>> START DATA

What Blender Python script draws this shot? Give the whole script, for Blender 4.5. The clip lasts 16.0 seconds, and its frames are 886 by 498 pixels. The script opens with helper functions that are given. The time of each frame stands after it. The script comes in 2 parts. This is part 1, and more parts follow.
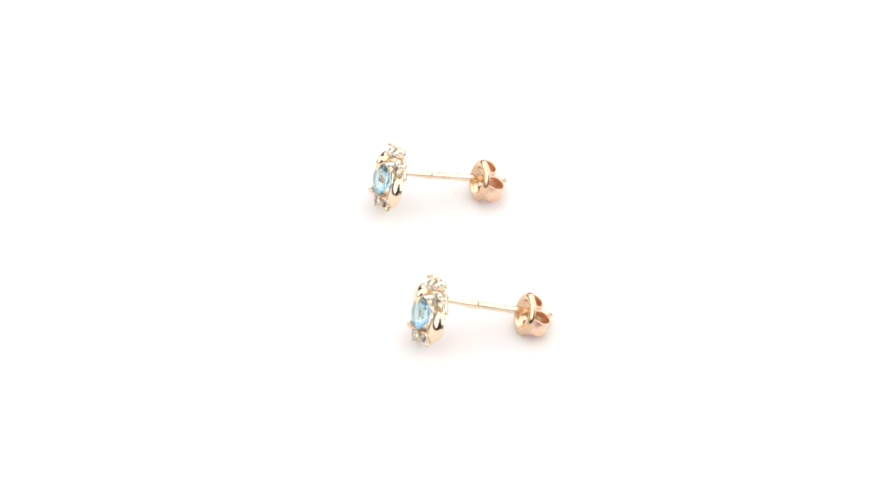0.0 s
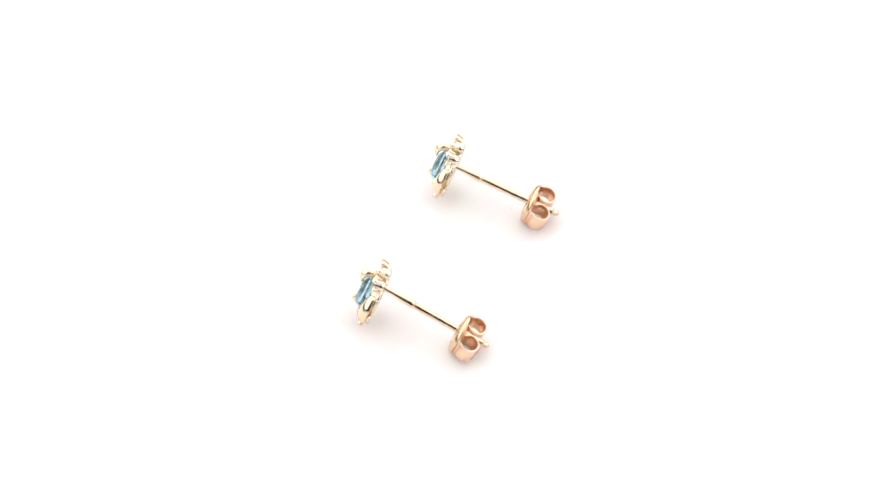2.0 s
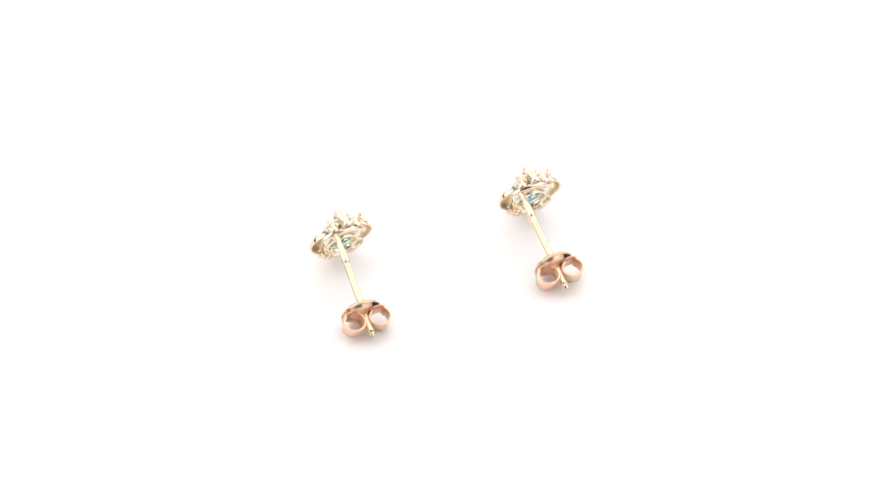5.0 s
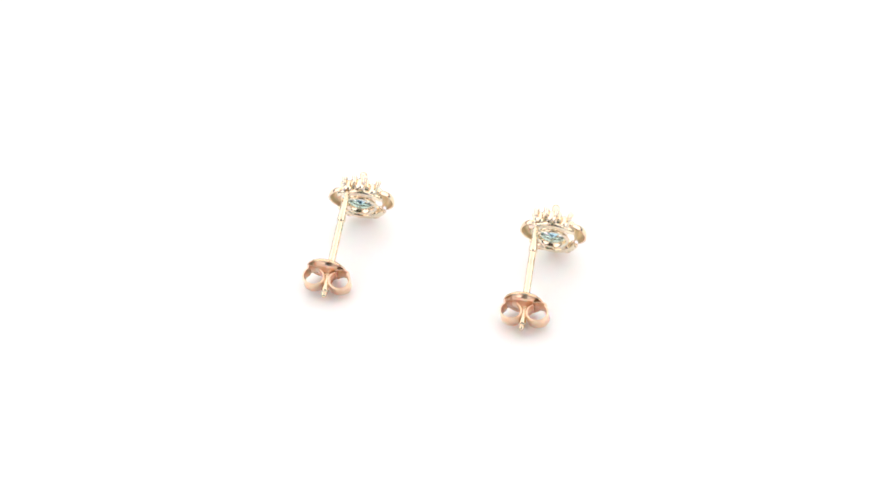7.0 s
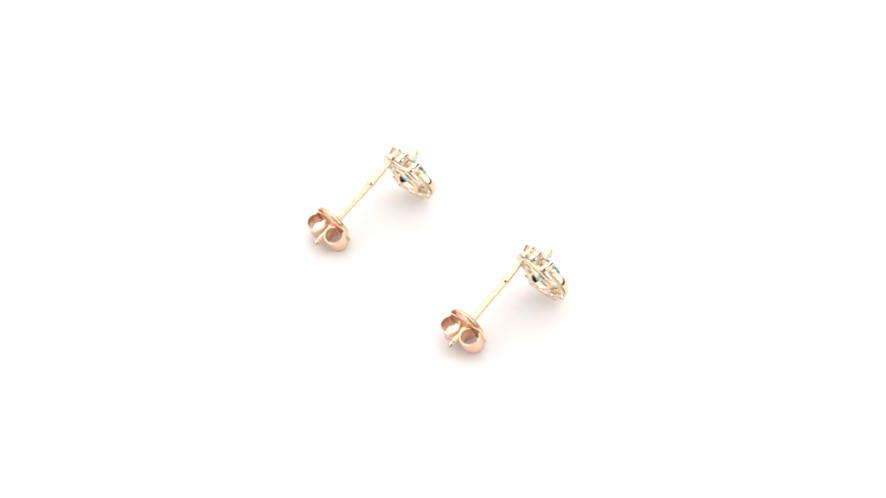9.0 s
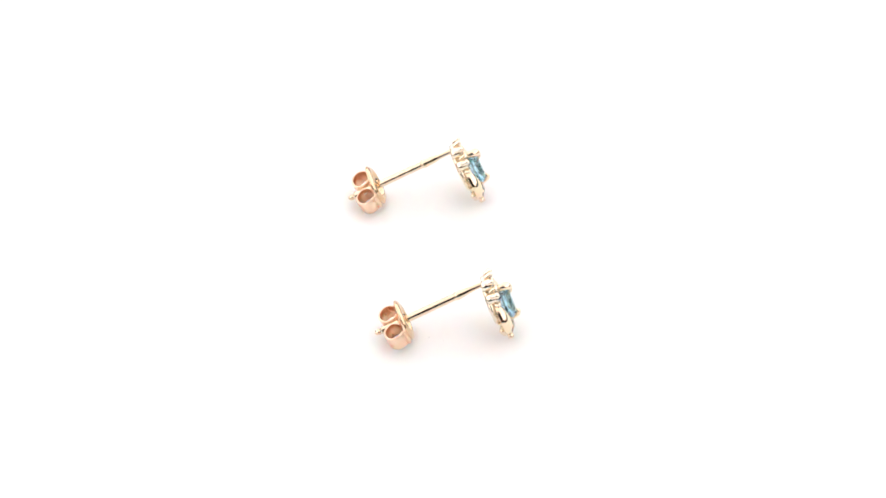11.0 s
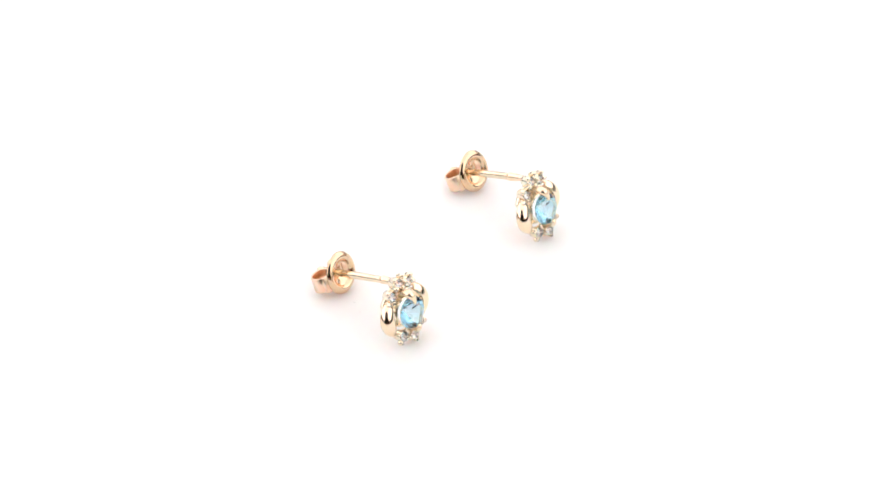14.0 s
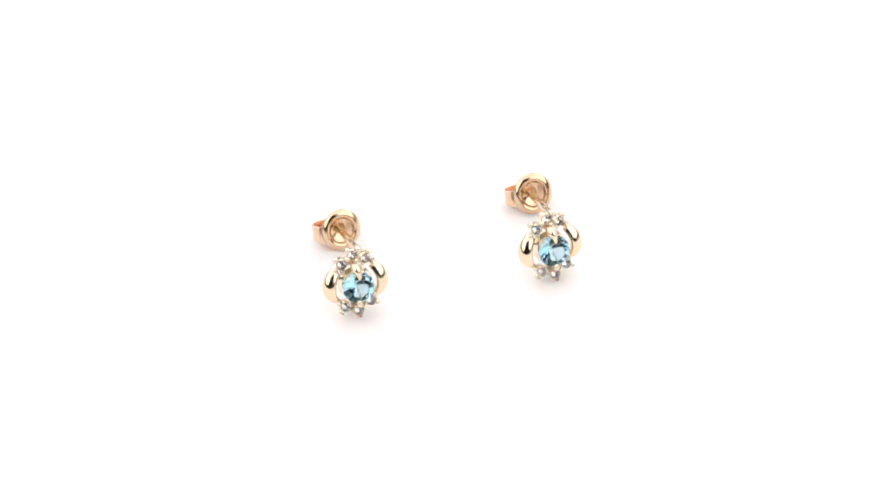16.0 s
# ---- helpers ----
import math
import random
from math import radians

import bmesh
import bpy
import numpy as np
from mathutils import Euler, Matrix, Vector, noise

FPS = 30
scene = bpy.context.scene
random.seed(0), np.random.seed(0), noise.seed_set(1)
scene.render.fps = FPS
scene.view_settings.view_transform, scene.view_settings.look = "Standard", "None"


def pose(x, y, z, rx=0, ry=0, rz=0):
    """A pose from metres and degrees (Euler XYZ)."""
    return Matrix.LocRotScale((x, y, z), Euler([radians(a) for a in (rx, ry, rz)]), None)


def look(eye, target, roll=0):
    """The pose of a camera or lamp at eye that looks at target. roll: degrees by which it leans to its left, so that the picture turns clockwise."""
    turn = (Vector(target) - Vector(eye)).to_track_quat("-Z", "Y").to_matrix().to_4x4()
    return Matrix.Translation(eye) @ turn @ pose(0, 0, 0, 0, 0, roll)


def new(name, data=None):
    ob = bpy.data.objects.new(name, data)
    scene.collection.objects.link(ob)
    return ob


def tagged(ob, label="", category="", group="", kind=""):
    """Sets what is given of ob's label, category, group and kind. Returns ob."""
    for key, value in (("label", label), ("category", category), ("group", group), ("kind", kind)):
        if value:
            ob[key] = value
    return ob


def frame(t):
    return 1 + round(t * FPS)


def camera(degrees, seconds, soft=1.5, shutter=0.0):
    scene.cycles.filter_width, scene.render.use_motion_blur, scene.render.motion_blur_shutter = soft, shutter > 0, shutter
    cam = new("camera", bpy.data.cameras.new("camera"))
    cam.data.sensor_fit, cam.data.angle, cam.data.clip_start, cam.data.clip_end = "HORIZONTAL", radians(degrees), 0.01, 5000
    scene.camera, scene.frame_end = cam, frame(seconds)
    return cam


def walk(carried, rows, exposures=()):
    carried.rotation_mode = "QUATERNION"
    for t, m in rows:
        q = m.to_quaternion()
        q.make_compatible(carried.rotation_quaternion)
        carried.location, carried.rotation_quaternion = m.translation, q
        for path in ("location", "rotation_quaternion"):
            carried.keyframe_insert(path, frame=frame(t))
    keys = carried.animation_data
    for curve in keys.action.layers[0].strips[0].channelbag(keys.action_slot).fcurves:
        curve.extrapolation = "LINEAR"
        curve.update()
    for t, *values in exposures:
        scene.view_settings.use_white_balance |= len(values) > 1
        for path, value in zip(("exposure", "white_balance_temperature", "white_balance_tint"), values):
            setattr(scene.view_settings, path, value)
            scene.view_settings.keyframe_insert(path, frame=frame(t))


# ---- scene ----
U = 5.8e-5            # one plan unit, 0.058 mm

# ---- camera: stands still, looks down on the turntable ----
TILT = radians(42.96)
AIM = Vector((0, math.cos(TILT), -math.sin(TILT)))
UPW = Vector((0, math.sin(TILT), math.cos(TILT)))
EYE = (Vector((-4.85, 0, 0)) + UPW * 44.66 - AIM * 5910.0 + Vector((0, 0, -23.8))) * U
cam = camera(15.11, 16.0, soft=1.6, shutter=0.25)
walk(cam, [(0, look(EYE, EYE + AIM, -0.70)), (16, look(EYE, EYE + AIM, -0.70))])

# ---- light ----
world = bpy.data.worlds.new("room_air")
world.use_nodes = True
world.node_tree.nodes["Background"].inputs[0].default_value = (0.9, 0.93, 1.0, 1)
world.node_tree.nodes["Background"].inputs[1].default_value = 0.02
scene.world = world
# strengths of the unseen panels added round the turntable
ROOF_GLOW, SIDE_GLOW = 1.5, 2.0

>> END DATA

WHAT THE EXERCISE ASKS:
Write out an exact copy of the listing, first line through the line containing "of a camera", with the pictures left out.

THE COMPLETED TASK:
What Blender Python script draws this shot? Give the whole script, for Blender 4.5. The clip lasts 16.0 seconds, and its frames are 886 by 498 pixels. The script opens with helper functions that are given. The time of each frame stands after it. The script comes in 2 parts. This is part 1, and more parts follow.
0.0 s
2.0 s
5.0 s
7.0 s
9.0 s
11.0 s
14.0 s
16.0 s
# ---- helpers ----
import math
import random
from math import radians

import bmesh
import bpy
import numpy as np
from mathutils import Euler, Matrix, Vector, noise

FPS = 30
scene = bpy.context.scene
random.seed(0), np.random.seed(0), noise.seed_set(1)
scene.render.fps = FPS
scene.view_settings.view_transform, scene.view_settings.look = "Standard", "None"


def pose(x, y, z, rx=0, ry=0, rz=0):
    """A pose from metres and degrees (Euler XYZ)."""
    return Matrix.LocRotScale((x, y, z), Euler([radians(a) for a in (rx, ry, rz)]), None)


def look(eye, target, roll=0):
    """The pose of a camera or lamp at eye that looks at target. roll: degrees by which it leans to its left, so that the picture turns clockwise."""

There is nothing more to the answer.